-- Given information --
+-------+
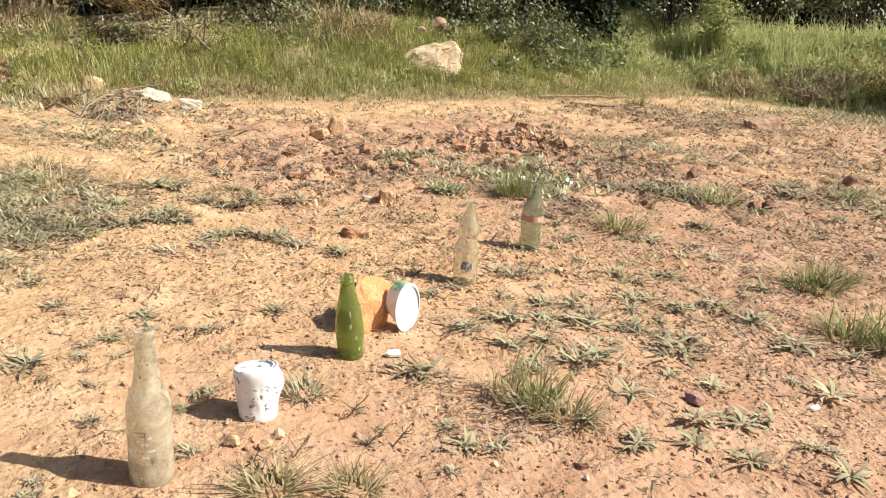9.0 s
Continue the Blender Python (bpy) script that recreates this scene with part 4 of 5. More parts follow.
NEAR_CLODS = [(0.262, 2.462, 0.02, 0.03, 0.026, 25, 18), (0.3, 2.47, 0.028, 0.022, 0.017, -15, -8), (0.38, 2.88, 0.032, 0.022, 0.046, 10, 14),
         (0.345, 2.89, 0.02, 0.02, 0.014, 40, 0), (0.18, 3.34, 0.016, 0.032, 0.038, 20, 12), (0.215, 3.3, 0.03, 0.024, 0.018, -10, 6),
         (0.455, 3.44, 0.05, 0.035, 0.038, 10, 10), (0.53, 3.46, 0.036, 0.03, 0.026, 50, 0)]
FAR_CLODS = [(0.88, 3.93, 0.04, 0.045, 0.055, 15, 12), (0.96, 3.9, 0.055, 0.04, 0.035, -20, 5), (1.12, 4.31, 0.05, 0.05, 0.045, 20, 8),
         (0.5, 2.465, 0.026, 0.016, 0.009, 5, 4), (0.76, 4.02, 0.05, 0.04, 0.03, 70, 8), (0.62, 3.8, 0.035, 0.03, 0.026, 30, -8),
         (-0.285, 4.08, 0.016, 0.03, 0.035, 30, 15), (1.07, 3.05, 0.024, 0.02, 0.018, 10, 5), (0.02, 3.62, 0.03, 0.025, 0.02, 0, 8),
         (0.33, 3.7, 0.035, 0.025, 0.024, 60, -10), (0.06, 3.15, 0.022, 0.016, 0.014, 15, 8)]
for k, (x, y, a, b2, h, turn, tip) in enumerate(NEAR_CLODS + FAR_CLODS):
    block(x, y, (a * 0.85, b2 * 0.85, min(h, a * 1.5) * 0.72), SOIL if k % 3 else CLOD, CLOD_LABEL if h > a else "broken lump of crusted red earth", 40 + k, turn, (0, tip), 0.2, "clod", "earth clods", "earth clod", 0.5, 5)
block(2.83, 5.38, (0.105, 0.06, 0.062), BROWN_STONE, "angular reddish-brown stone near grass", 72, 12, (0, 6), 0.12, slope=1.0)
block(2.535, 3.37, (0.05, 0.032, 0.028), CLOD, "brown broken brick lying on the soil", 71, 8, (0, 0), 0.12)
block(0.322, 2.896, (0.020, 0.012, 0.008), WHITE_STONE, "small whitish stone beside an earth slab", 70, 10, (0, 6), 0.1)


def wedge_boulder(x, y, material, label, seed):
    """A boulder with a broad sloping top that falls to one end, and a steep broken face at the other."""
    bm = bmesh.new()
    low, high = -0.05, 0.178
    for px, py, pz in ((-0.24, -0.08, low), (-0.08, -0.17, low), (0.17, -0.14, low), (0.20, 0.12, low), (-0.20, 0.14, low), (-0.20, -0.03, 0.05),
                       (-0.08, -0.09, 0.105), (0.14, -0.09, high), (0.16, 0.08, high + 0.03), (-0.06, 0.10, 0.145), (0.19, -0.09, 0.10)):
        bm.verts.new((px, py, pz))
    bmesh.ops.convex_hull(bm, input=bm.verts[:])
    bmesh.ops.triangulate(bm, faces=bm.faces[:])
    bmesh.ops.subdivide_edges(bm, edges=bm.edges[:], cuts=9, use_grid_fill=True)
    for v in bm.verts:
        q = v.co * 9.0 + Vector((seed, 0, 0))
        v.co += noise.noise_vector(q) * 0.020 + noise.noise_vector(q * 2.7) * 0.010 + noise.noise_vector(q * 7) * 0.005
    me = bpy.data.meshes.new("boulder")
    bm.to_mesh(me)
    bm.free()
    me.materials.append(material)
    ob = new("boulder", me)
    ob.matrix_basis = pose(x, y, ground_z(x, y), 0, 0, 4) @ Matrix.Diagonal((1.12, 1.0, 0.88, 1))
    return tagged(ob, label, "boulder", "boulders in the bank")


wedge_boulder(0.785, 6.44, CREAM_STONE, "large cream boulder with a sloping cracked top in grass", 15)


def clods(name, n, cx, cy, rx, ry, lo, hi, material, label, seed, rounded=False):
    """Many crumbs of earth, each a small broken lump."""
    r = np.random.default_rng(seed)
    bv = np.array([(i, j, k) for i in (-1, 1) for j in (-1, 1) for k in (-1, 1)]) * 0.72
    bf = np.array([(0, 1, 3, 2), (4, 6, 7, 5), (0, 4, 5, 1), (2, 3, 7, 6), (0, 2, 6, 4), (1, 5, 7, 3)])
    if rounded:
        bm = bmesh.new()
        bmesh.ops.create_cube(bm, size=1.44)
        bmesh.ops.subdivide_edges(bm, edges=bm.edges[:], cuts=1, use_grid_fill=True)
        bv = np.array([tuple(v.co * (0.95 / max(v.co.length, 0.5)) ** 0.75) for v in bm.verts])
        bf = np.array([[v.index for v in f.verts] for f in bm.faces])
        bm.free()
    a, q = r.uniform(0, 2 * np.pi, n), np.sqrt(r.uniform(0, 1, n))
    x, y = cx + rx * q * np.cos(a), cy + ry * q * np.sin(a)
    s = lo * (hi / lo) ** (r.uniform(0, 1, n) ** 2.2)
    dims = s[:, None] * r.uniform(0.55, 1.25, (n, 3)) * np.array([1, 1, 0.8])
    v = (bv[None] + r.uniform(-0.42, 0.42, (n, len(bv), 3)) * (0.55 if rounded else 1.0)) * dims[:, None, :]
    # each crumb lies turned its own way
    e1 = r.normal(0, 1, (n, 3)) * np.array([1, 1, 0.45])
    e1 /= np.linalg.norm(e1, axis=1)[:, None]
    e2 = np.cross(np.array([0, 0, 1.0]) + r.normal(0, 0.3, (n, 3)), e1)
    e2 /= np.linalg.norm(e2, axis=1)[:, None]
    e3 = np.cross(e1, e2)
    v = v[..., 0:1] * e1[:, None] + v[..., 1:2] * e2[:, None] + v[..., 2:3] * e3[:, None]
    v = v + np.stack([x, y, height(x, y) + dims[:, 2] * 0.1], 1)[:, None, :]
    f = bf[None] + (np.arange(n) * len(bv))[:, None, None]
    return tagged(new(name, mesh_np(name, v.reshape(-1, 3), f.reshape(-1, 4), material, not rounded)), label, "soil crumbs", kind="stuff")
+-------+
-- Objective --
Search the material above for "with". Pull out each line where it shows up.

-- Result of this task --
Continue the Blender Python (bpy) script that recreates this scene with part 4 of 5. More parts follow.
    """A boulder with a broad sloping top that falls to one end, and a steep broken face at the other."""
wedge_boulder(0.785, 6.44, CREAM_STONE, "large cream boulder with a sloping cracked top in grass", 15)